Por eso, precisamente por eso, resulta sorprendente la opinión de quienes exigen o recomiendan aplicar el artículo 155 de la Constitución y, por ejemplo, disolver el actual Parlamento y convocar nuevas elecciones. Una idea plausible hace muchos meses, sí, pero hoy, ¿quién o quiénes serían capaces de sacar físicamente del Parlamento a los diputados actuales, de sacar a Puigdemont de su despacho? ¿Es que no somos conscientes de que la fuerza legítima del Estado se agotó en la mañana del primero de octubre y ya no queda nada de capacidad coactiva física? ¿Qué los Mossos, probablemente, pasarían a obedecer activamente a un Parlamento autodeclarado independiente, y que ya no sería cuestión de unas pocas porras y algún dedo roto sino de tiros y muertos? Estamos donde estamos, en una nueva realidad en la que el Estado es inefectivo en Cataluña porque en el mundo actual la imagen, la maldita imagen, excluye ya la posibilidad de otra coerción física.

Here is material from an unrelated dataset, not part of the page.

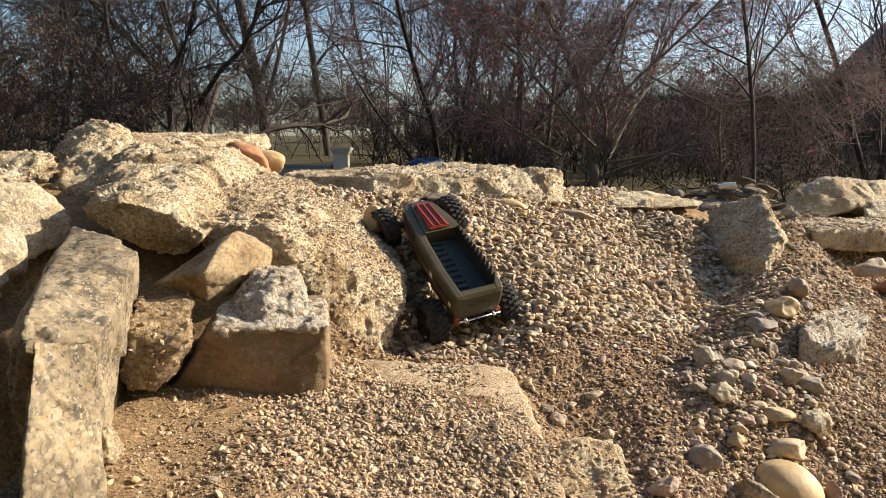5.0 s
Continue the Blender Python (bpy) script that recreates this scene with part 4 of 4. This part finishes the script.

Otros, los beatos del diálogo y del hablar, recomiendan negociar. Sí, claro, pero ¿qué se puede negociar que no sea precisamente la soberanía e independencia que los secesionistas catalanes tienen a un paso? ¿De verdad se piensa que el Estado es como un saco inagotable del que siempre se puede sacar algo para dárselo a los independentistas para que desistan hasta la próxima? ¿Qué basta con proclamar el federalismo, o el confederalismo, o el Concierto fiscal, o la asimetría, o la oblicuidad circunfleja, para que se reconviertan a la españolidad transidos de fraternidad y amor por un nuevo encaje sugestivo de vida en común? Por favor. La tarde del domingo escuché a un catalán independentista al que se le preguntaba con qué se contentarían el día 2 para abandonar su proyecto: «Cataluña no es un supermercado», respondió. Yo hubiera dicho lo mismo. Las lealtades no se compran.

Por otro lado, ¿nos olvidamos que todos esos personajes con los que habría que negociar están encausados por desobediencia y prevaricación por nuestros tribunales? ¿Cómo se negocia con unos delincuentes el reparto del botín sin saltarse el propio Derecho?

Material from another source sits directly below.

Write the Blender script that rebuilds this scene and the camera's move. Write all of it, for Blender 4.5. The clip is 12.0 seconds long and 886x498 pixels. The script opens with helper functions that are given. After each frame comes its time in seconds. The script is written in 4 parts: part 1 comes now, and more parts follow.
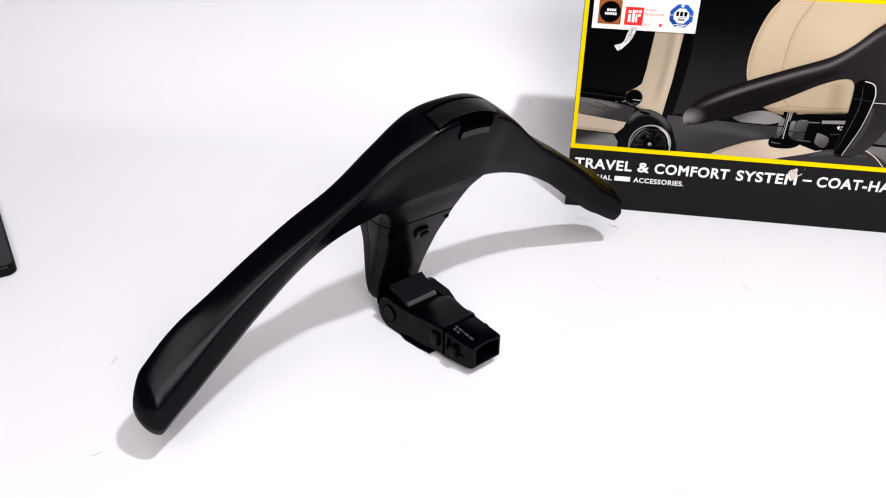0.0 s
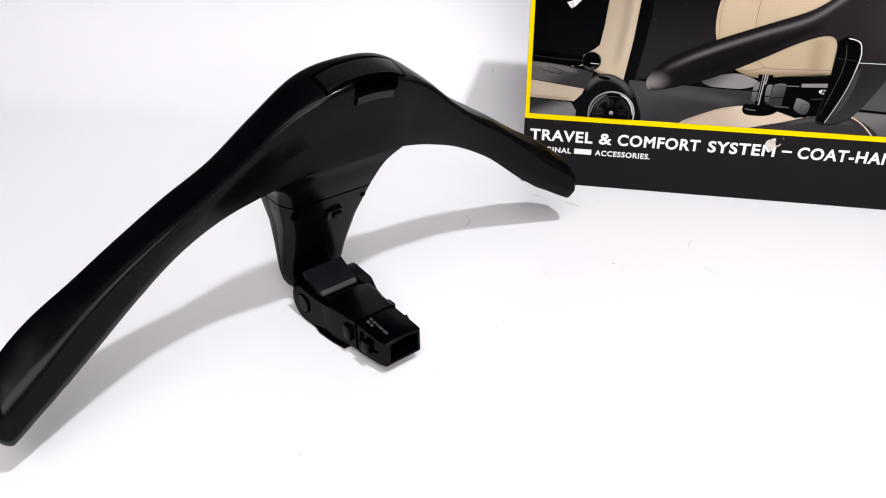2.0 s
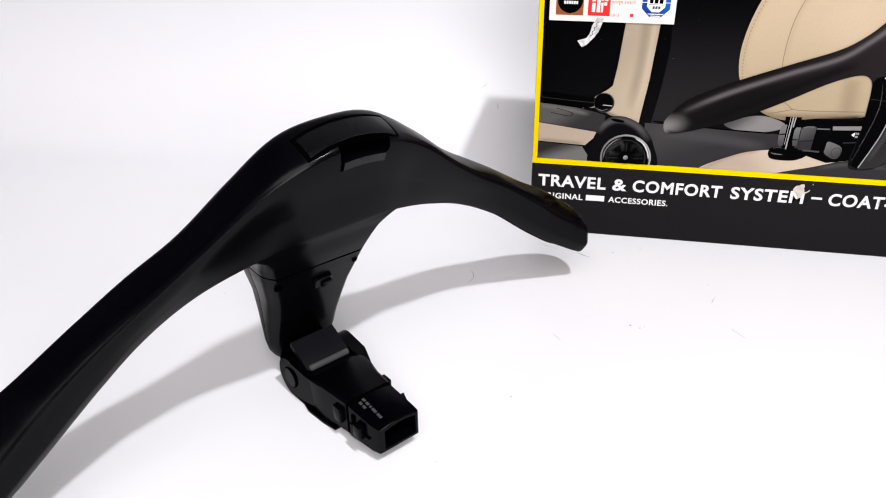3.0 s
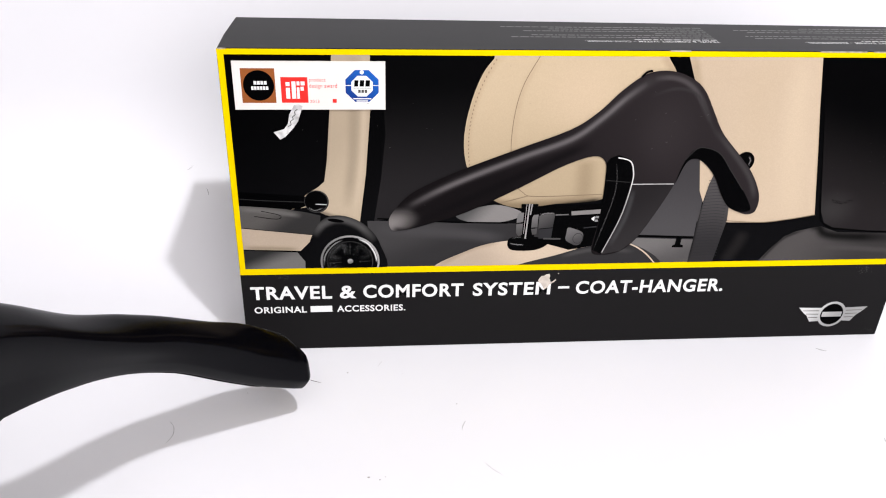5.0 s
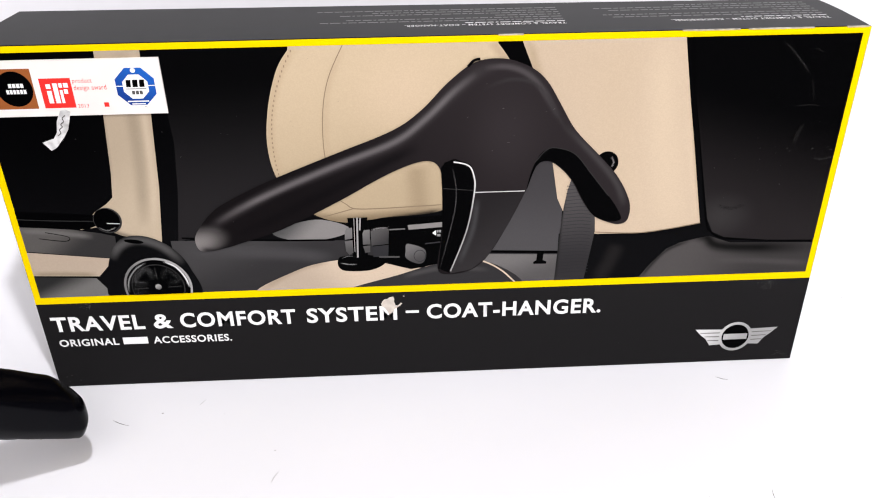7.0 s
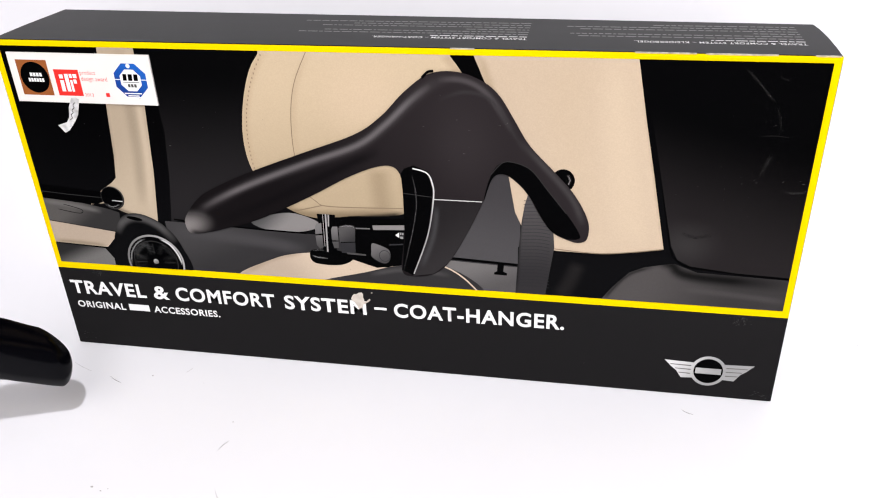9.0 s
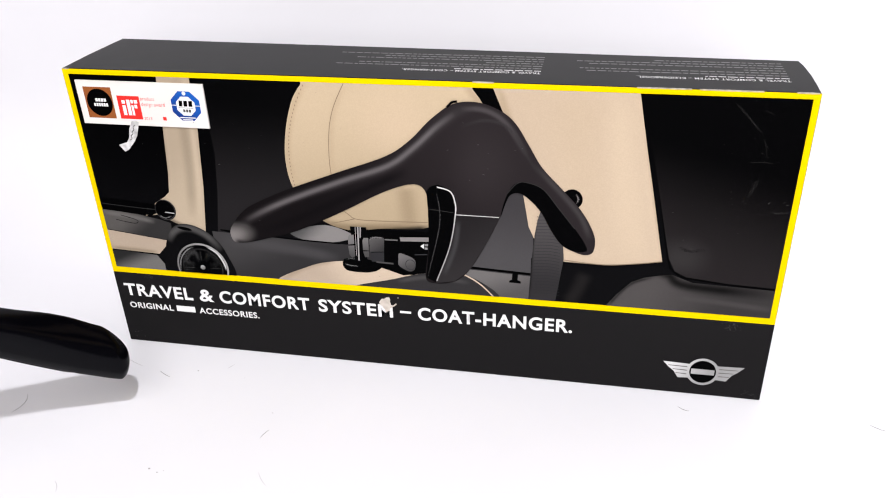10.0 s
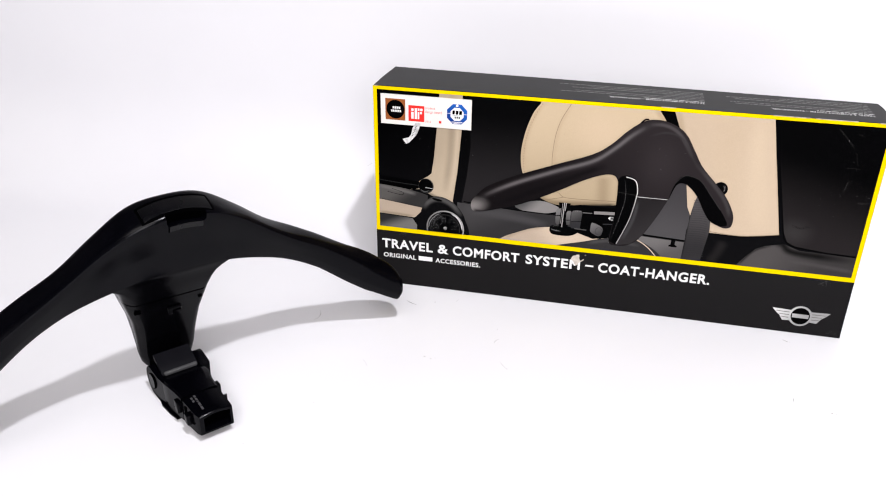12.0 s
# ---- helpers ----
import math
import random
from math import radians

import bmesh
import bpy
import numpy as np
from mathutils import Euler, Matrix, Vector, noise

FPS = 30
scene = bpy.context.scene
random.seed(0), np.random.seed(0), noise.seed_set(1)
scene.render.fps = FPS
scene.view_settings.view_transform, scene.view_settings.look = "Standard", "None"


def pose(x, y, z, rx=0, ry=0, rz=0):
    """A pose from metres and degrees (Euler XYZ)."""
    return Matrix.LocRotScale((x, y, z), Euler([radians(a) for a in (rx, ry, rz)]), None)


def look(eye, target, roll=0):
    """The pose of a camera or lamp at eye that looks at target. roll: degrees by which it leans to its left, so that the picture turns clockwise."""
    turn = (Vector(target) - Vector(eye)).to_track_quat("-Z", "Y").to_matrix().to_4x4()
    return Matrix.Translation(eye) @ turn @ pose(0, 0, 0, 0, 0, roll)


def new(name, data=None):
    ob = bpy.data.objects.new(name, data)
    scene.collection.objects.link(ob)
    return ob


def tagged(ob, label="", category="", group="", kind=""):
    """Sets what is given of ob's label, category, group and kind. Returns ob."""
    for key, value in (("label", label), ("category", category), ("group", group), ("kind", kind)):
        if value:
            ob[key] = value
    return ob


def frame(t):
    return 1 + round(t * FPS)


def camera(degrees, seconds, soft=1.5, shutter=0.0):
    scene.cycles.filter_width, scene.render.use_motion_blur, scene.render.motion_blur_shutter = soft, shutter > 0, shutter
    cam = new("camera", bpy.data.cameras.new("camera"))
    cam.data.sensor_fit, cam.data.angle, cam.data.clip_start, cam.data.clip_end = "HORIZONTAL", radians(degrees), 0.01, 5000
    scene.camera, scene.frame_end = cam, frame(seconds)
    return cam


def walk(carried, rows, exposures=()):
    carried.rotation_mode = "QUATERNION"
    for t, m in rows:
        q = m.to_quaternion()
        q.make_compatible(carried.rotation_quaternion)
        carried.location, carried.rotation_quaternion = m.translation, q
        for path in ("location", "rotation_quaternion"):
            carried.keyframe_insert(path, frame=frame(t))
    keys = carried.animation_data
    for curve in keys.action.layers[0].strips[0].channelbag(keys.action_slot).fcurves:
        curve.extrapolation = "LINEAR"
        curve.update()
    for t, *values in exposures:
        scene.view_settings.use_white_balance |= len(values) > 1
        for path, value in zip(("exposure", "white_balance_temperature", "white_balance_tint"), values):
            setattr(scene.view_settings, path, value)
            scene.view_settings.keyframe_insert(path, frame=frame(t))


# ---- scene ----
cam = camera(56.9, 12.0, soft=1.1)
PATH = [
    (0, (-0.003, -0.687, 0.344), (-0.278, 1.02, -0.661), 1.0),
    (0.5, (0.025, -0.672, 0.342), (-0.266, 1.027, -0.671), 0.9),
    (1, (0.038, -0.653, 0.338), (-0.253, 1.037, -0.691), 0.9),
    (1.5, (0.049, -0.639, 0.321), (-0.252, 1.042, -0.72), 0.3),
    (2, (0.052, -0.621, 0.314), (-0.271, 1.051, -0.734), -0.3),
    (2.5, (0.045, -0.591, 0.31), (-0.29, 1.077, -0.74), -0.6),
    (2.7, (0.044, -0.579, 0.313), (-0.308, 1.095, -0.725), -1.1),
    (4.3, (0.076, -0.499, 0.322), (0.0, 1.235, -0.672), 0.6),
    (4.5, (0.078, -0.479, 0.326), (0.093, 1.250, -0.675), 1.3),
    (5, (0.082, -0.442, 0.322), (0.253, 1.295, -0.654), 1.9),
    (5.5, (0.089, -0.414, 0.317), (0.352, 1.303, -0.674), 2.4),
    (6, (0.112, -0.398, 0.302), (0.419, 1.318, -0.679), 2.1),
    (6.5, (0.157, -0.389, 0.301), (0.398, 1.335, -0.68), 0.9),
    (8.3, (0.296, -0.380, 0.302), (-0.01, 1.333, -0.686), -2.0),
    (8.5, (0.302, -0.381, 0.302), (-0.004, 1.336, -0.678), -1.7),
    (9, (0.318, -0.389, 0.307), (-0.011, 1.327, -0.665), -1.8),
    (9.5, (0.33, -0.411, 0.319), (-0.027, 1.296, -0.66), -2.1),
    (10, (0.32, -0.43, 0.336), (-0.035, 1.283, -0.633), -1.7),
    (10.5, (0.288, -0.469, 0.356), (-0.084, 1.245, -0.605), -1.4),
    (11, (0.25, -0.556, 0.373), (-0.137, 1.165, -0.566), -1.2),
    (11.5, (0.225, -0.643, 0.381), (-0.148, 1.1, -0.527), 0.1),
    (12, (0.223, -0.682, 0.396), (-0.178, 1.059, -0.503), 0.7),
]
walk(cam, [(t, look(eye, target, roll)) for t, eye, target, roll in PATH])

# ---- world, lamps, exposure ----
world = bpy.data.worlds.new("room_air")
scene.world = world
world.use_nodes = True
world.node_tree.nodes["Background"].inputs[0].default_value = (0.8, 0.82, 0.9, 1)
world.node_tree.nodes["Background"].inputs[1].default_value = 0.02


def lamp(name, kind, place, target, power, colour, size):
    data = bpy.data.lights.new(name, kind)
    data.energy, data.color = power, colour
    if kind == "AREA":
        data.shape, data.size = "DISK", size
    else:
        data.shadow_soft_size = size
    ob = new(name, data)
    ob.matrix_world = look(place, target)
    return ob


lamp("desk_lamp_light", "POINT", (0.43, -0.63, 1.30), (0.05, -0.1, 0), 60.0, (0.975, 0.965, 0.995), 0.03)
# Added warm fill from above; no such lamp is known, it lifts the shadows.
lamp("overhead_fill", "AREA", (0.1, -1.15, 1.85), (0.05, -0.1, 0.0), 35.5, (1.0, 0.955, 0.925), 1.7)
# Added fill from the front, free in the room: brightens box front and arm ridges.
lamp("front_fill", "AREA", (0.55, -1.55, 0.82), (0.10, -0.1, 0.05), 16.0, (1.0, 0.965, 0.985), 0.9)
scene.view_settings.exposure = 0.0

from mathutils.geometry import delaunay_2d_cdt

# ---- materials ----


def material(name):
    m = bpy.data.materials.new(name)
    m.use_nodes = True
    nodes, links = m.node_tree.nodes, m.node_tree.links
    return m, nodes, links, nodes["Principled BSDF"]


def mix(nodes, links, fac, a, b):
    """A colour mix node; a and b are colours or sockets."""
    n = nodes.new("ShaderNodeMix")
    n.data_type = "RGBA"
    links.new(fac, n.inputs[0])
    for slot, value in ((6, a), (7, b)):
        if isinstance(value, tuple):
            n.inputs[slot].default_value = (*value, 1)
        else:
            links.new(value, n.inputs[slot])
    return n.outputs[2]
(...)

Quizás hay una vía todavía para evitar la disolución de la unidad. O algunos creemos que la hay. Es simple: recurrir directamente a la sociedad catalana para que ésta sea la que hable y diga su opinión sin intermediarios y sin referéndums de vergüenza ajena. Preguntarles directamente por lo que quieren, si seguir en España o ser un país independiente. Y luego actuar en consecuencia, por complicado que sea. Es posible, constitucionalmente posible, pero sucede que la clase política española y sus constitucionalistas de guardia tienen instalado en el coco un tabú: que preguntar a los catalanes, o a los vascos, su opinión sobre el asunto es una blasfemia indigna de ser pensada.

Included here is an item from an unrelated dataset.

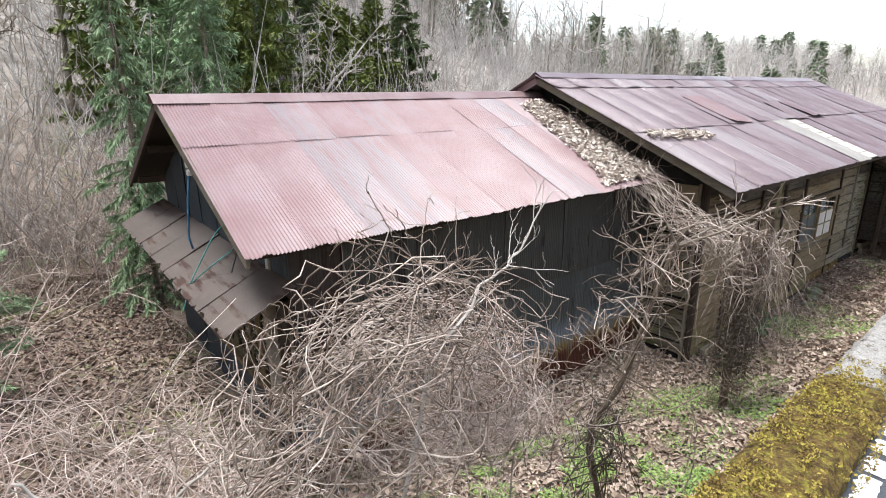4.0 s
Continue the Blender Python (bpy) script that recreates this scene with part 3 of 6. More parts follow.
def build_shed():
    shed = thing("corrugated_shed", "dark corrugated-iron shed with a faded red gable roof", "shed", (6, 6.5, 0))
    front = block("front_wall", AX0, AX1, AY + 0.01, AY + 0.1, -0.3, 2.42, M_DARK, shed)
    rnd = random.Random(2)
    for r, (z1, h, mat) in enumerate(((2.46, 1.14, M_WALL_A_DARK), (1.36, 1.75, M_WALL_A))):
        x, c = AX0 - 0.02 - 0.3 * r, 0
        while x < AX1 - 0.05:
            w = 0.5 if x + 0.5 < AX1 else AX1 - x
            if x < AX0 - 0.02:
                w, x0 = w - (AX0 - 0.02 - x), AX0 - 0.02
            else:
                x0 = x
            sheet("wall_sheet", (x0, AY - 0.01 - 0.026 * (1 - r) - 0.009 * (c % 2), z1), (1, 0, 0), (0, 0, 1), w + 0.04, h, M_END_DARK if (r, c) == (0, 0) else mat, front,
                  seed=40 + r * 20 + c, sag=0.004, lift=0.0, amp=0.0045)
            x += 0.5
            c += 1
    back = block("back_wall", AX0, AX1, 8.6, 8.7, -0.3, 2.4, M_DARK, shed)
    # west gable
    yr, zr = A_RIDGE
    west = gable_poly("gable_wall", AX0, 0.08, [(AY + 0.0, -0.3), (AY, 0.75), (8.6, 0.75), (8.6, -0.3)], M_DARK, shed)
    gable_poly("gable_wall", AX0, 0.08, [(AY, 1.62), (AY, 2.45), (yr, zr - 0.08), (8.65, 2.5), (8.65, 1.62)], M_DARK, shed)
    y, c = 8.66, 0
    while y > AY + 0.05:
        w = min(0.62, y - AY + 0.02)
        za, zb = (min(zr - 0.07 - 0.455 * abs(q - yr), 3.5) for q in (y, y - w))
        skew = zb - za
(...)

Stephane Dion, el padre de la 'ley de la claridad' en Canadá, escribió que, al final, la unidad de un Estado y de una nación tienen muy poco valor si sus defensores no están dispuestos a someterla a las urnas. Y también que quienes perciben la posibilidad de una consulta ciudadana como una derrota... han perdido de antemano esa consulta. Algunos pensamos la consulta (no pactada sino establecida por el Congreso de los Diputados soberanamente) como la única vía limpia para salir de la deriva actual, porque nos creemos de verdad toda esa retórica estomagante de la ciudadanía y de la mayoría silenciosa catalana. Dicho de otra manera: la única forma de contrapesar y vencer un referéndum tramposo es un referéndum limpio. Claro, amigo lector, no me lo diga, ya sé que lo mío es un sueño. Pero, ¿qué es lo de la política nacional? ¿Funambulismo esclarecido?